É claro que ele não poderia abandonar seus camaradas, mas comparar a oração à obra de Pablo Neruda, um ganhador do Prêmio Nobel, e chamar os cardeais de novos inquisidores foi ir um pouco longe demais. Até a emissora estatal defendeu o poema, chamando a "poesia" de uma "correção necessária das distorções da oposição de direita".

O que assusta nessa irracionalidade é que ninguém mais ri disso na Venezuela. Quando Maduro afirmou, durante a campanha presidencial de 2013, que o espírito de Chávez o havia inspirado na forma de "um pequeno passarinho", isso ainda poderia ser visto como uma metáfora infeliz. Mas já naquela ocasião ele se referiu a Chávez como "um líder que incorporou os valores de Cristo".

Tudo indica que Cristo não se faz mais necessário na Venezuela: o finado Chávez parece bastar em termos de exaltação religiosa.

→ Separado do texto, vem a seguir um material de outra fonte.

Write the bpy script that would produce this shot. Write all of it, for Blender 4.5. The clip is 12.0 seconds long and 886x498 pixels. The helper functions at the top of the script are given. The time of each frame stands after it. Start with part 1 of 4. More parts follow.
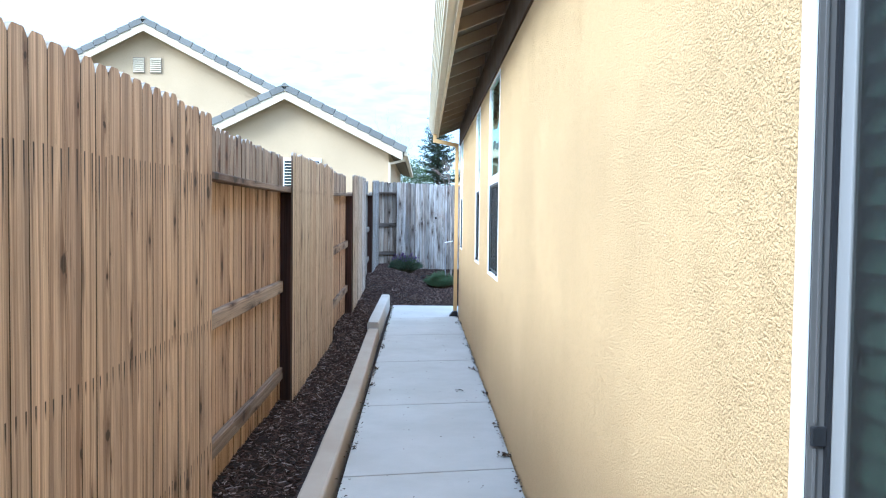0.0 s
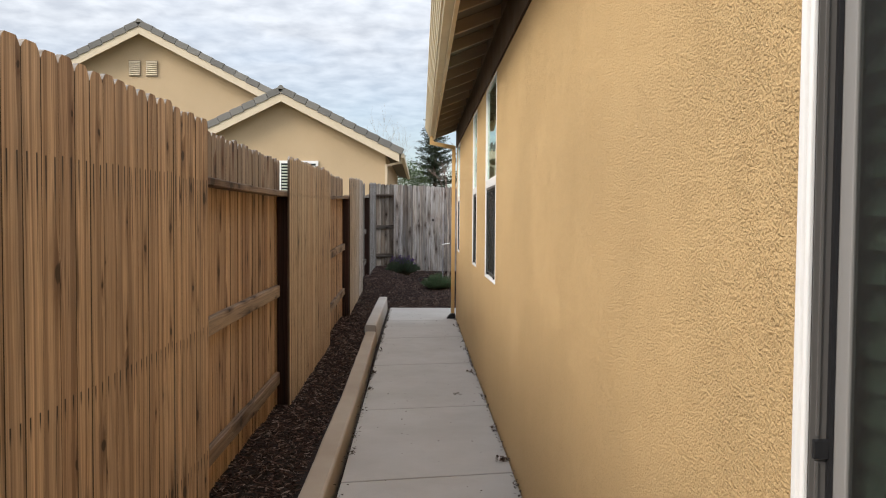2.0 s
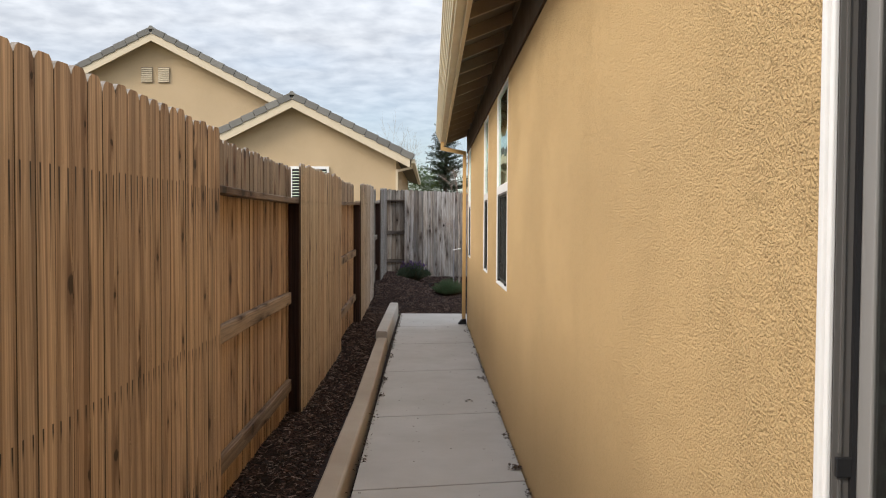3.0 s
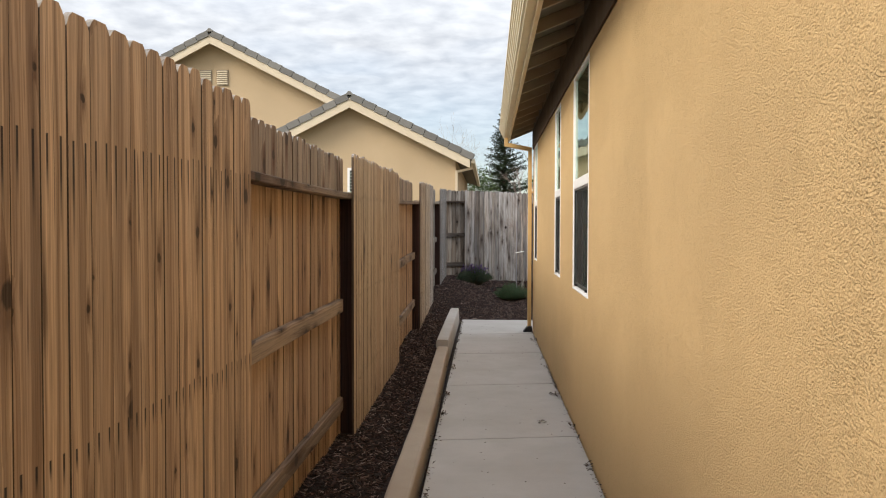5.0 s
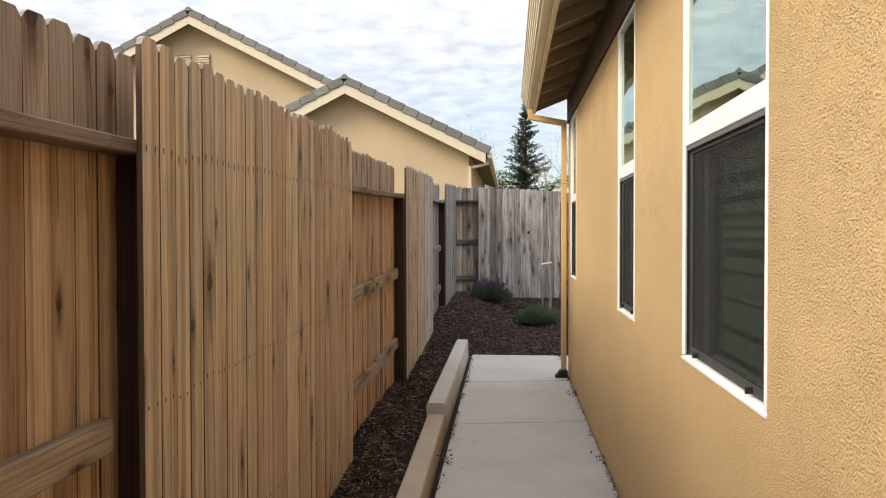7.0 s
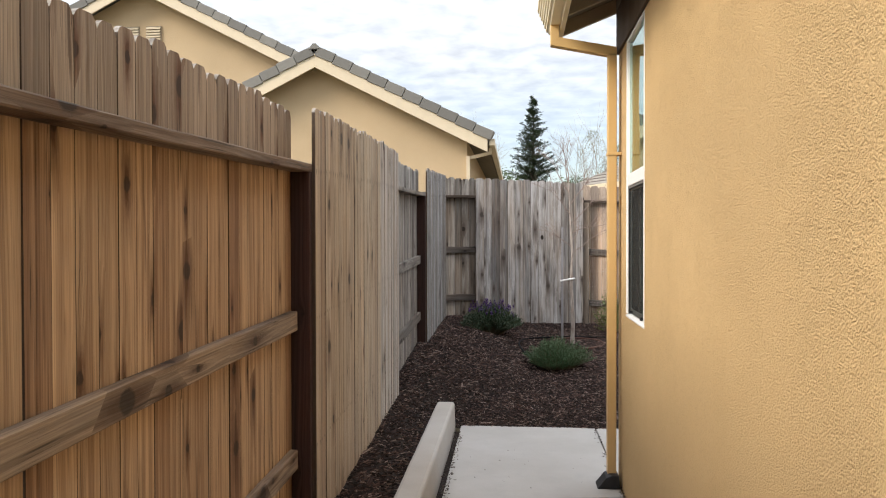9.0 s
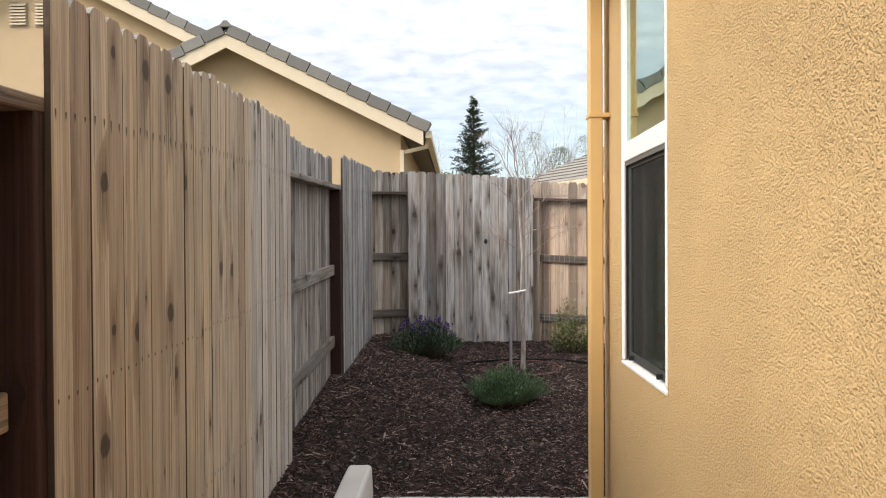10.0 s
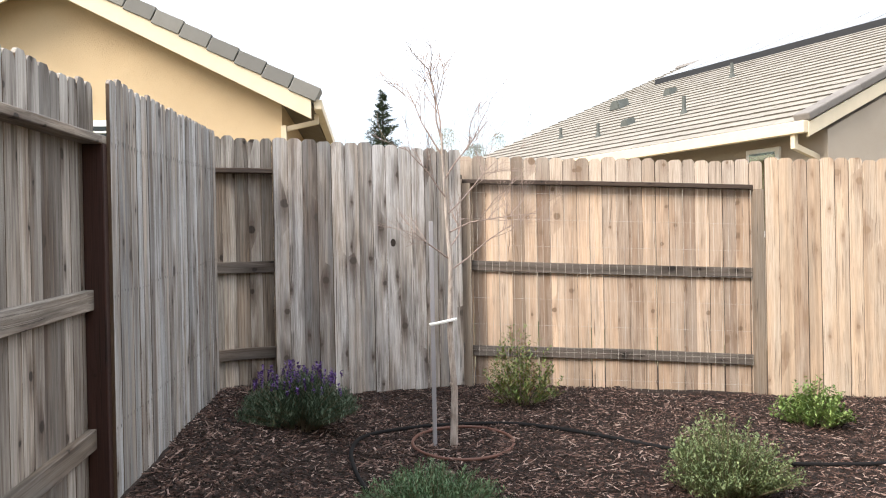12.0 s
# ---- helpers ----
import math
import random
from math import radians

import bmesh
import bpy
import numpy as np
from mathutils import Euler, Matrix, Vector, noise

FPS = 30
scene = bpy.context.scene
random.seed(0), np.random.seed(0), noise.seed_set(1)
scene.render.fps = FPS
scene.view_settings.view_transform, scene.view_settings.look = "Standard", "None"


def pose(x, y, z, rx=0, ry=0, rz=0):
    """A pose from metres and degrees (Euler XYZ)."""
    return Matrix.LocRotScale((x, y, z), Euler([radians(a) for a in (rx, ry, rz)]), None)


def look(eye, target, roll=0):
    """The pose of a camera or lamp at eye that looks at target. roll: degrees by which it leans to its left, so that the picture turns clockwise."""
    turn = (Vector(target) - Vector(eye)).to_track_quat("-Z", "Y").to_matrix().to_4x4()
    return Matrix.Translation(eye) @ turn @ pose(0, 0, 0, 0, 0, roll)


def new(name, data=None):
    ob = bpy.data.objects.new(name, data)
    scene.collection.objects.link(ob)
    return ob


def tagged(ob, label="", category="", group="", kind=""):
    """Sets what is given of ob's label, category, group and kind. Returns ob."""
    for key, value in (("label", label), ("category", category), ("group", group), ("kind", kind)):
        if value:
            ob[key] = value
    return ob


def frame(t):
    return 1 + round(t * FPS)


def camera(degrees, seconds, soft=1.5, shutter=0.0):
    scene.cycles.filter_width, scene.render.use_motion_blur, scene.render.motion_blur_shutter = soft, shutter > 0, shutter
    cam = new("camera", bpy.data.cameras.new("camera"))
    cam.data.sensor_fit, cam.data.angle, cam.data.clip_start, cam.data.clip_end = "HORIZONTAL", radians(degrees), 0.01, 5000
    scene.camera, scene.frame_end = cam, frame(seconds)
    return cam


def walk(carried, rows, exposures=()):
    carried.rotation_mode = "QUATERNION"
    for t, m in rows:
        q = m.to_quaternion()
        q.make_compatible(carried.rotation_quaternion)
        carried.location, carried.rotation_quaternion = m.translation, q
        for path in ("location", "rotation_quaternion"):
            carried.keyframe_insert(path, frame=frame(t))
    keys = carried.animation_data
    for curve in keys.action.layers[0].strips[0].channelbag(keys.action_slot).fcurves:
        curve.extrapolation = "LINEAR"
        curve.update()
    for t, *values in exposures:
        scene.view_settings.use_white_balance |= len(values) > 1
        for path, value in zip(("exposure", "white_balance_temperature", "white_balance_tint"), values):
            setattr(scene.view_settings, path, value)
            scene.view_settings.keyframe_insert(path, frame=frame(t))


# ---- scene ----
cam = camera(59.0, 12.0, soft=1.1)
PATH = [
    (0, (0.075, 0.314, 1.525), (0.125, 2.312, 1.447), 0.7),
    (0.5, (0.066, 0.341, 1.538), (0.168, 2.337, 1.449), 0.8),
    (1, (0.072, 0.339, 1.539), (0.163, 2.335, 1.453), 0.6),
    (1.5, (0.078, 0.323, 1.542), (0.153, 2.32, 1.463), 0.5),
    (2, (0.075, 0.328, 1.542), (0.132, 2.326, 1.467), 0.4),
    (2.5, (0.065, 0.337, 1.556), (0.109, 2.335, 1.486), 0.3),
    (3, (0.069, 0.342, 1.556), (0.099, 2.341, 1.493), 0.3),
    (3.2, (0.073, 0.32, 1.545), (0.098, 2.319, 1.483), 0.2),
    (4.8, (0.006, 0.834, 1.485), (-0.101, 2.83, 1.433), 0.1),
    (5, (-0.01, 1.075, 1.515), (-0.128, 3.071, 1.461), 0.1),
    (5.5, (-0.051, 1.779, 1.505), (-0.195, 3.773, 1.448), 0.2),
    (6, (-0.014, 2.652, 1.48), (-0.17, 4.645, 1.426), 0.1),
    (6.5, (-0.003, 3.499, 1.487), (-0.167, 5.491, 1.443), -0.1),
    (7, (0.014, 4.373, 1.502), (-0.156, 6.365, 1.464), -0.1),
    (7.2, (0.018, 4.73, 1.492), (-0.158, 6.722, 1.456), -0.1),
    (8.8, (0.012, 7.58, 1.531), (-0.184, 9.57, 1.502), -0.2),
    (9, (-0.006, 7.902, 1.525), (-0.192, 9.893, 1.497), -0.1),
    (9.5, (0.024, 8.751, 1.524), (-0.068, 10.749, 1.499), -0.4),
    (10, (0.013, 9.628, 1.527), (-0.023, 11.627, 1.509), -0.3),
    (10.5, (-0.002, 10.491, 1.517), (0.01, 12.491, 1.502), -0.2),
    (11, (-0.045, 11.285, 1.518), (-0.008, 13.285, 1.505), -0.4),
    (11.5, (0.032, 12.015, 1.504), (0.11, 14.013, 1.494), -0.6),
    (12, (0.168, 12.728, 1.506), (0.355, 14.719, 1.495), -1.1),
]
EXPOSURES = [(0.0, 1.0, 4500, 2), (0.3, 0.73, 4800, 6), (0.7, 0.54, 5000, 8), (1.2, 0.27, 5350, 9), (1.6, 0.06, 6050, 10), (2.5, -0.12, 6250, 10), (3.2, -0.12, 6250, 10), (5.0, 0.0, 6400, 10), (7.2, 0.16, 6450, 10), (9.0, 0.2, 6350, 10), (10.5, 0.25, 6350, 10), (11.0, 0.42, 6350, 10), (11.5, 0.45, 6350, 10), (12.0, 0.76, 6350, 10)]
walk(cam, [(t, look(eye, target, roll)) for t, eye, target, roll in PATH], EXPOSURES)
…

O movimento bolivariano parece estar evoluindo de confissão político-religiosa para seita, incluindo o fanatismo intrínseco a elas, a incapacidade de debater e, é claro, a tendência ao isolamento e às teorias conspiratórias. Se algo dá errado na Venezuela, a culpa é sempre das maquinações do inimigo – seja ele a oposição, seja o capitalismo estrangeiro.

Já é suficientemente assustador quando a oposição política é transformada em inimigo. Mas, quando uma ideologia vira a única doutrina verdadeira, a crítica se transforma em heresia, e a mudança de governo passa a ser o apocalipse. Isso não tem mais nada que ver com democracia.

Como alemã, o que mais me assusta é a suspeita de que uma psicose coletiva esteja sendo introduzida de forma intencional na Venezuela, de que Maduro não seja apenas um crente ingênuo que tenta desajeitadamente compensar sua falta de carisma com o enaltecimento de Hugo Chávez – mas, em vez disso, que a liderança bolivariana esteja deliberadamente explorando símbolos religiosos e emoções e, assim, abusando das necessidades espirituais do povo. Porque, na Alemanha, ações desse tipo sempre vieram acompanhadas de uma ditadura.